Anyway, if you have any interest in getting a “bargain” out of China, things aren’t what they seem at first glance. You really must dig — and keep digging — until you reach the truth. Don’t trust the manufacturers, don’t trust posts in Chinese forums, and don’t trust the sellers that specialize in shipping Chinese tablets to other countries. Only trust other buyers — and even then, know their record.


FTC Disclosure


Filed under Fraud

2 responses to “Astroturfing, China-Style, Confirmed

  1. Mike,

    When I lived and worked in Asia, once you got outside Japan there were almost no manufacturers of consumer electronic products in the sense that the company both designed and produced things. Almost everyone was an assembler, putting together components in boxes to the request of the buyer.

    The small guys in the ecosystem dealt with small buyers (not the Radio Shacks or OEM brands like Emerson). The small buyers would show up with “samples” of a branded American, European, or Japanese product. For example, a Sony Walkman. “Can you make this?” was the question. The assembler talked to his parts suppliers and together they figured out how to clone the product, with a few modifications to avoid copyright. They calculated their real costs, added a small margin (usually 7 to 12 percent), and set a minimum order quantity to recover the costs of mold making and custom graphics. Minimum orders could be as low as 500 pieces. Assembly quality could be very variable, even within one batch.

    There was no domestic market in China and not much of a market in Korea,Taiwan, or Hong Kong in those days. Consumers in those areas wanted international brands.

    Today there is a domestic market, but it is a little like the guy offering you a “Molex” watch in Times Square. He figures you want the Swiss product but can’t afford it, so he has this “deal” for you – a shoddy clone. He’ll assure you it is water resistant (in a bird bath) and keeps time (like Via Rail).

    Back in the day, those assemblers didn’t try to clone big ticket Denon or Panasonic or Sony items for US buyers, fearing either legal action or intimacy with the Yakuza (Sony created the Aiwa brand to sell lower-priced versions of its audio products in Asia and the Middle East and kill the clones they saw there).
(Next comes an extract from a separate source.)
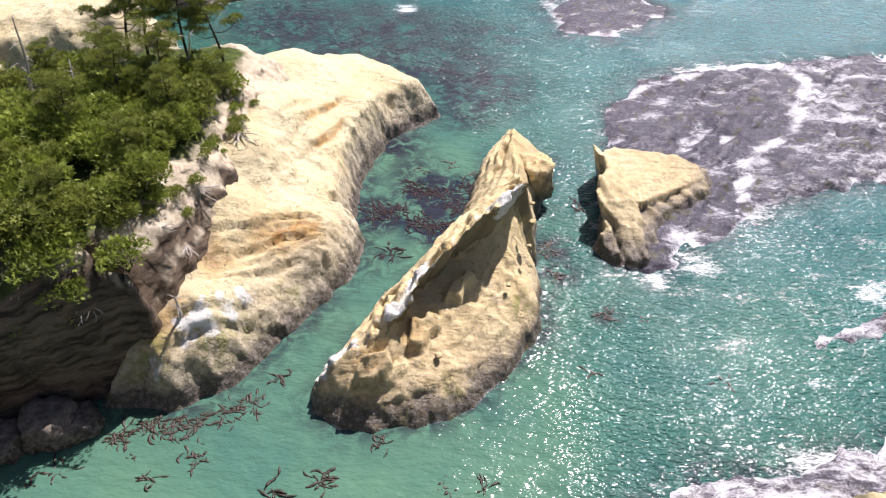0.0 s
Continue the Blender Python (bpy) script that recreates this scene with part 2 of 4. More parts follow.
    veil = k.math("ADD", k.math("MULTIPLY", k.math("SUBTRACT", k.noise(2.6, 8, 0.72, stretch=(1, 2.4, 1), turn=(0, 0, 30), distort=1.4), 0.5), 1.5), k.math("MULTIPLY", k.math("SUBTRACT", k.noise(0.42, 4, 0.6, stretch=(1, 2.2, 1), turn=(0, 0, 30), distort=0.8), 0.5), 1.8))
    lace = k.ramp(k.math("ADD", k.attr("foam"), veil), 0.40, 0.95)
    c = k.mix(k.math("MULTIPLY", lace, 0.85), c, (0.78, 0.77, 0.82))
    rough = k.mix(belt, (0.9, 0.9, 0.9), (wet, wet, wet))
    n = k.bump(k.noise(2.6, 8, 0.72), 0.7, 0.14)
    n = k.bump(streak, 0.5, 0.13, n)
    n = k.bump(k.noise(6.5, 6, 0.75), 0.6, 0.07, n)
    n = k.bump(beds, 0.5, 0.2, n)
    n = k.bump(k.math("SUBTRACT", 1.0, k.math("ADD", crack, k.math("MULTIPLY", pit, 0.4))), 0.8, 0.10, n)
    n = k.bump(k.noise(14.0, 5, 0.7), 0.55, 0.04, n)
    return k.done(c, rough, n, 0.3)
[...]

    What we’re seeing today in the Chinese domestic market are clones (such as the ones of the 7″ iPad), aimed at the domestic market. And the guys who make and sell them do their promotion the same way that guy selling clone watches in Times Square operates: large amounts of BS to encourage the prospective consumer that owning this thing will make you look like one of those rich kids flaunting the real thing in Tien An Men Square, and “it has better performance” so you won’t feel inferior.

    The only way they can get that sales message out is to borrow the Times Square model and apply it to forums and chat sites. And, yes, many of them are the actual assemblers of the clones (little backstreet sweat shops) who sell direct to make a margin and with the hope their “brand” will gain enough traction that a real importer (a.k.a. a recent immigrant in Chinatown someplace looking for a way to make a buck) will actually order a commercial quantity.
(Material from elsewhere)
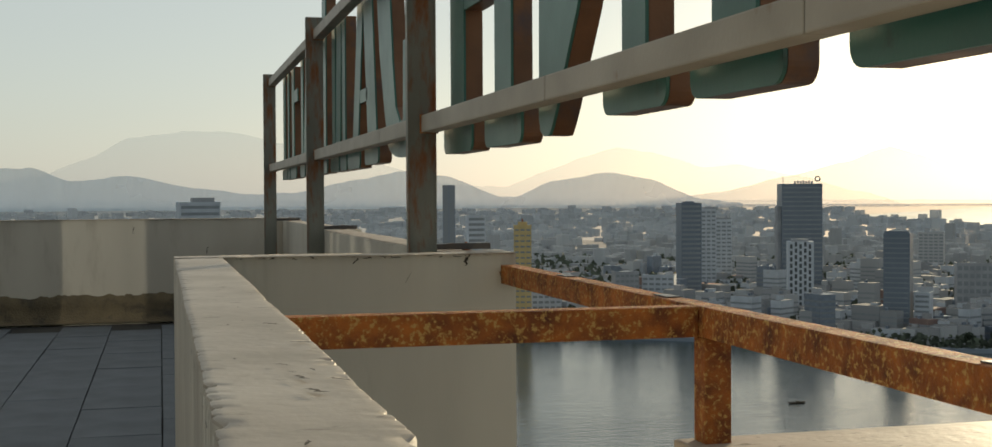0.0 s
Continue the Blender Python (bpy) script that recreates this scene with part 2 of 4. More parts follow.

    Very few of the Chinese clone tablets will sell in any kind of volume in the West. The manufacturers don’t have the scale to afford the cost of decent QC and QA and the importers who have “respectable” retail channels won’t take the risk of the high defect rates, let alone the possibility of IP suits. The one hope that most of those clone assemblers harbor is that some brand will come along and say they want an item under their brand and will send in their own QC staff to oversee every step of production. Reality: they might get moderate orders from West Asia, the Middle East, and Africa.
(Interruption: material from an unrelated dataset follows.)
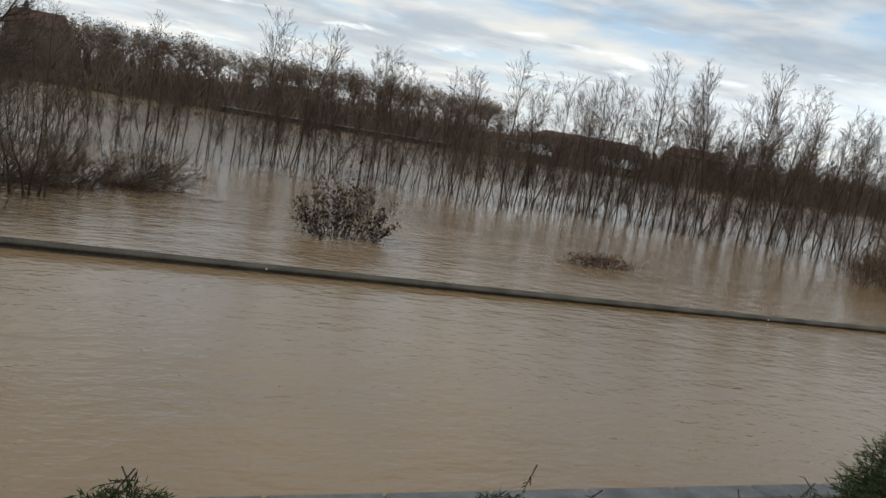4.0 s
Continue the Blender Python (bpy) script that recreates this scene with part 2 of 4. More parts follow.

    I just don’t see a real market for these items; I do see the astroturfing remaining a major feature on Chinese tech sites of all kinds. Until China’s economy matures enough that consumer protection and reliable standards bodies emerge … and that will take time measured in a decade or three.

    • mikecane

      Yeah, I gathered from videos Charbax has done that many of these tablets are hand-assembly jobbies, unlike the way most of the iPad is put together. Onda was picked up by Archos for the 80 Platinum — but it seems not to be on sale anywhere, after one YT video review popping up in either Poland or Romania. An even more obscure company is the source for the 80 Titanium.

      It’s clear that some of them have ambitions — like Onda and Ramos. But the current way they do business is going to keep them small-time.